My first steps will be to diversify time frames...then instruments. My best guess is that I'll trade the broad commodity indices due to their non-correlation with the equities. But it will take some study to figure out where the edges will come from!

Brett

Michelle B said...

Duffy, the cartoonist, was the one that put the punctuation outside the quotes, as in: "HO"!

I could not find any such violation in your post, Brett! And I have no idea if you have committed this error in the past.

Anyways, I am glad that we have been allowed to see the opportunity of your being gracious yet for the umpteenth time.

I appreciate your embracing the world outside of America. I really do. I support encouraging intelligent conversation between Americans and non-Americans. We certainly need more of it.

Brett Steenbarger, Ph.D. said...

Hi Michelle,

Thanks so much for your kind comment. Rightly or wrongly, the America that many around the world perceive is Amerika (http://www.youtube.com/watch?v=cQ04eMfEuik), a controlling giant. The sad thing is that this image does not, IMO, capture the American people as a whole.

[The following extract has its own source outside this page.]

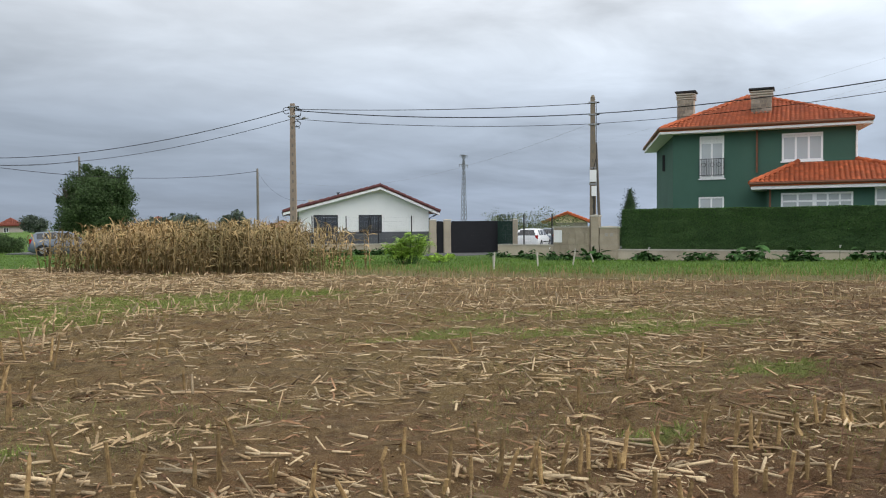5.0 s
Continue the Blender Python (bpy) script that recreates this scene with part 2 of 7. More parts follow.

The beauty of the online medium is its ability to enable people from around the world to communicate directly with each other and not just through their governments.

Brett

Anonymous said...

Ted,

The quick to point out errors often find themselves standing on their own tongue as they remove their foot from their mowf.

The quotes are correctly used. The entire statement of the lawyer could be in quotes. The word in quotes, HO, is an American slang, and is correctly enclosed in quotes.

It alternatively could be enclosed in single quotation marks. But, even Her Majesty might giggle at your error of pointing to another's correct usage of punctuation as if it was such a glaring and common American mistake.

Furthermore, most Americans speak and write American, not English. We speak with lots of punctuation, but use much less when writin'.

HO-kay ... seems that dead horse is deader now.